Il memoir scritto da Natasha Fraser-Cavassoni, l'assistente di Andy Warhol, ripercorre gli ultimi giorni di vita dell'artista. A emergere è anche la sua ricerca della fede.
Più di trent’anni fa, il 10 aprile 1987, Yoko Ono, Richard Gere, Roy Lichtenstein, Calvin Klein, Raquel Welch e molte altre personalità del panorama artistico e culturale internazionale si ritrovarono nella cattedrale di St. Patrick, a New York, per commemorare uno dei giganti dell’arte del Novecento: Andy Warhol, scomparso qualche mese prima. I ricordi di quella celebrazione e le parole spese in omaggio al grande artista danno il via al memoir After Andy, realizzato da Natasha Fraser-Cavassoni, scrittrice e giornalista nonché ultima persona assunta da Warhol nel suo studio.
In questo volume, la ex assistente punta i riflettori sulla religiosità dell’artista e sulla presenza, intorno a lui, di numerose persone di fede cattolica. “Quasi tutti coloro che hanno avuto un ruolo rilevante nella sua vita erano cattolici” ‒ ha precisato l’autrice in un articolo pubblicato su rollingstone.com, portando come esempi Paul Morrissey, Fred Hughes, Bob Colacello, il fotografo Christopher Makos e Vincent Fremont. Al “peso” esercitato da queste figure va inoltre a legarsi la “svolta radicale” del 1968, quando Warhol rischiò di morire per mano della scrittrice Valerie Solanas.

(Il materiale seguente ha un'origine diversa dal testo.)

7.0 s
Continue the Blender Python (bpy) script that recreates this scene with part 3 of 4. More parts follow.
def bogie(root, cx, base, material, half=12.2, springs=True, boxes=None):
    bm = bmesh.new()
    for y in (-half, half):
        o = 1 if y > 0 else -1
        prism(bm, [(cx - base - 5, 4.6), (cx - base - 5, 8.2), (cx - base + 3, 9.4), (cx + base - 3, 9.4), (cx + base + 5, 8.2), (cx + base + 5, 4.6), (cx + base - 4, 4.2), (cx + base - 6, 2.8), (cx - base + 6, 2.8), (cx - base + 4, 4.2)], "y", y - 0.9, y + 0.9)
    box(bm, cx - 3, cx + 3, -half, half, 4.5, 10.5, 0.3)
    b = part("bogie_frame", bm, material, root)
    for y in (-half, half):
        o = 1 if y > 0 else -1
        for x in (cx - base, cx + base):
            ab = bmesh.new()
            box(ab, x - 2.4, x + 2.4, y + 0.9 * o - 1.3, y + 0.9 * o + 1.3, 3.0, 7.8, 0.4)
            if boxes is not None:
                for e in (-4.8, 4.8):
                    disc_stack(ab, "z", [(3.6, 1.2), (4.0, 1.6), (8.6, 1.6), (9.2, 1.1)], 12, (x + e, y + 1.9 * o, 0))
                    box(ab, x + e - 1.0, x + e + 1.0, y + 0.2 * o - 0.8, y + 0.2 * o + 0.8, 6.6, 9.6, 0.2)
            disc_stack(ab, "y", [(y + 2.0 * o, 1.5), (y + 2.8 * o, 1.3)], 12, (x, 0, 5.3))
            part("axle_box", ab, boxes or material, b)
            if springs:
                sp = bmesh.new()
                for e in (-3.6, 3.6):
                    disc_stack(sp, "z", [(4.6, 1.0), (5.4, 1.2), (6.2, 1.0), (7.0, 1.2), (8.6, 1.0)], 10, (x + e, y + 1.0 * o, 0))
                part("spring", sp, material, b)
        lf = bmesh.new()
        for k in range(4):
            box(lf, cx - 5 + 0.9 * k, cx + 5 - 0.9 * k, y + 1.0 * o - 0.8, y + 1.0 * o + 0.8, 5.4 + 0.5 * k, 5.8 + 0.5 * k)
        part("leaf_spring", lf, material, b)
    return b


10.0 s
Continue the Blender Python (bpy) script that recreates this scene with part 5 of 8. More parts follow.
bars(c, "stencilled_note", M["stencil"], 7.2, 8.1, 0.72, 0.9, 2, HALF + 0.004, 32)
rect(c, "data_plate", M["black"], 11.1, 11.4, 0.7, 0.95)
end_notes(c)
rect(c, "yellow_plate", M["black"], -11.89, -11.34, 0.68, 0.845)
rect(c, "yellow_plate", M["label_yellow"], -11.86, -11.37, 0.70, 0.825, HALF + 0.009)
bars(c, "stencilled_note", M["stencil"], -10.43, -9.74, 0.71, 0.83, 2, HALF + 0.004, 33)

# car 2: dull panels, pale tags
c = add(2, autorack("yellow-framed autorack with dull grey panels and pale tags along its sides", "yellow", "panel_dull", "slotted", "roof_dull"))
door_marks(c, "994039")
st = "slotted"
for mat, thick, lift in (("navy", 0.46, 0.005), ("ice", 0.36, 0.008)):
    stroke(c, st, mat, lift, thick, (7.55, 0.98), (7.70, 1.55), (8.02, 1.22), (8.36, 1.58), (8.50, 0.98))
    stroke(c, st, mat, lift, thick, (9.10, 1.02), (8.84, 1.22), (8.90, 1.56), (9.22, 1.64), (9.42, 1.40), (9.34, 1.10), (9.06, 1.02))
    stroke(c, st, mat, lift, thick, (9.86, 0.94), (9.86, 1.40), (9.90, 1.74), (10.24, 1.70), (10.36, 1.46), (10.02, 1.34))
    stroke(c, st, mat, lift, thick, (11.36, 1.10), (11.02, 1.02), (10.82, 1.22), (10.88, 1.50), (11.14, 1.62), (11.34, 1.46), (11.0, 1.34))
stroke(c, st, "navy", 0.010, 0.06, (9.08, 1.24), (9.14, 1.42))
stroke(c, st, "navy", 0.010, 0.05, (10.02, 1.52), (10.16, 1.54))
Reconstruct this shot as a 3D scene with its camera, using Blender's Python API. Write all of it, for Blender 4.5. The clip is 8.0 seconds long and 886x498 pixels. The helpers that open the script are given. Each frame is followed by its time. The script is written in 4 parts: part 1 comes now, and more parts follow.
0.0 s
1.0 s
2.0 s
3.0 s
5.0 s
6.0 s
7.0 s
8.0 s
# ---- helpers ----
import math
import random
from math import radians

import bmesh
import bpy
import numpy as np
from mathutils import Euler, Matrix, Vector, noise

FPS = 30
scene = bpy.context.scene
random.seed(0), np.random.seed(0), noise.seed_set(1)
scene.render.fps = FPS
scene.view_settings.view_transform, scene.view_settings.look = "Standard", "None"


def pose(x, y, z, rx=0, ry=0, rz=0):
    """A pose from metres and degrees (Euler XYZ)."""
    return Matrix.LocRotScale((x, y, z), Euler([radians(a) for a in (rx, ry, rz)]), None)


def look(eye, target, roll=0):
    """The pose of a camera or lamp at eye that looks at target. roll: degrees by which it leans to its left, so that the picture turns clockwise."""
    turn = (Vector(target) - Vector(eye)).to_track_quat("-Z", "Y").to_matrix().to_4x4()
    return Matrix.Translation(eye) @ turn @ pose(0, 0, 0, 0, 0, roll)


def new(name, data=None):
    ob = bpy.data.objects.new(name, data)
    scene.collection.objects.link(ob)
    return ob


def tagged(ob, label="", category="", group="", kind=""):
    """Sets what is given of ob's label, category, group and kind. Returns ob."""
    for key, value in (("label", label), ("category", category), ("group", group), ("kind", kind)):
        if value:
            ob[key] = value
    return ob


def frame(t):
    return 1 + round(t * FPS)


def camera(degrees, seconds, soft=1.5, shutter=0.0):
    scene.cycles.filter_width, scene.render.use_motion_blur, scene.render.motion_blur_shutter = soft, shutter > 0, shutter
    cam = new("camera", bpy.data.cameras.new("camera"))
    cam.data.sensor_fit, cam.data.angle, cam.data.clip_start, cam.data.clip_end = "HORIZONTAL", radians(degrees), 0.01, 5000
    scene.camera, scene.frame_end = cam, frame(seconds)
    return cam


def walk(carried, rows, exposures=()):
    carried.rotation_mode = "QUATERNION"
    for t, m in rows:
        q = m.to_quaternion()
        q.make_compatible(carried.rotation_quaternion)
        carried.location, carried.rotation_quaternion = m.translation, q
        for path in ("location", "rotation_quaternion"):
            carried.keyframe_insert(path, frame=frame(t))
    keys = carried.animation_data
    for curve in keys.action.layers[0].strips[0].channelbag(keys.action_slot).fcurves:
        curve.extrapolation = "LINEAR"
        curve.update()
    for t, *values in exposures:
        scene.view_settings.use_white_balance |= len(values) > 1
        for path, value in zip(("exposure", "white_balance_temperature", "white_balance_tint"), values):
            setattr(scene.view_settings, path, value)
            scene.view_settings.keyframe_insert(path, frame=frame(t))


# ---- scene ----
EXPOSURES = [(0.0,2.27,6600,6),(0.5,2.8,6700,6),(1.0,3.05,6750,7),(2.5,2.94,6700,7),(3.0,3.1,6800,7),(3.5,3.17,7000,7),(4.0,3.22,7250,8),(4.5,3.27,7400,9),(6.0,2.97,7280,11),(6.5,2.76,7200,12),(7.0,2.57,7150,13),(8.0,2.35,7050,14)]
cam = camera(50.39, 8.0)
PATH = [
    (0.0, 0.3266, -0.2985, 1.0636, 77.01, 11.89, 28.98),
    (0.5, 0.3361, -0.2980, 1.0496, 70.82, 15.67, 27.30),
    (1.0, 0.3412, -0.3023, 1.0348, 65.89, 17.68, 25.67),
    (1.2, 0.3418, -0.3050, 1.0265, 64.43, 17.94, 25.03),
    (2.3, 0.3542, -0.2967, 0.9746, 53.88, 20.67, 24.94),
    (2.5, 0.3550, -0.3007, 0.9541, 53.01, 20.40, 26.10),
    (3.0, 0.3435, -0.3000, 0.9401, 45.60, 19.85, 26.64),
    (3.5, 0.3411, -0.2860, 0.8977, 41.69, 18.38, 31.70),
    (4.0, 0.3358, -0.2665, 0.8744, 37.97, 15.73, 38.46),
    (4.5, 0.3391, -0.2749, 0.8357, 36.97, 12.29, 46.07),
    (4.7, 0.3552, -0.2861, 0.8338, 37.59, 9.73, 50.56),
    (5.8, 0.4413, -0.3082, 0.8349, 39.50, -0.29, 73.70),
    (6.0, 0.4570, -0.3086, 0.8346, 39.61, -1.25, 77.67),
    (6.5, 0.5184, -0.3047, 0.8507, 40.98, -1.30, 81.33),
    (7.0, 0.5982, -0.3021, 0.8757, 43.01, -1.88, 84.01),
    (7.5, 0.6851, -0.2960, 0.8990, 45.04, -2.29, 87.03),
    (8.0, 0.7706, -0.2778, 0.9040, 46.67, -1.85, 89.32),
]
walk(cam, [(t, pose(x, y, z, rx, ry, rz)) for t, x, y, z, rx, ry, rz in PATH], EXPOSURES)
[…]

Stando alla lettura fornita da Fraser-Cavassoni, la personalità dell’artista non può essere compresa senza tenere in considerazione “l’influenza primordiale del cattolicesimo” che lo condusse verso forme di devozione e manifestazioni di gratitudine, in particolare dopo essere sopravvissuto al tentato omicidio. Un atteggiamento che in parte trovò spazio anche nella sua produzione, come ricorda ancora l’autrice, invitando a cogliere, tanto negli autoritratti quanto nelle opere che raffigurano Marilyn Monroe e Jackie Kennedy, “una qualità eterna a ogni soggetto“.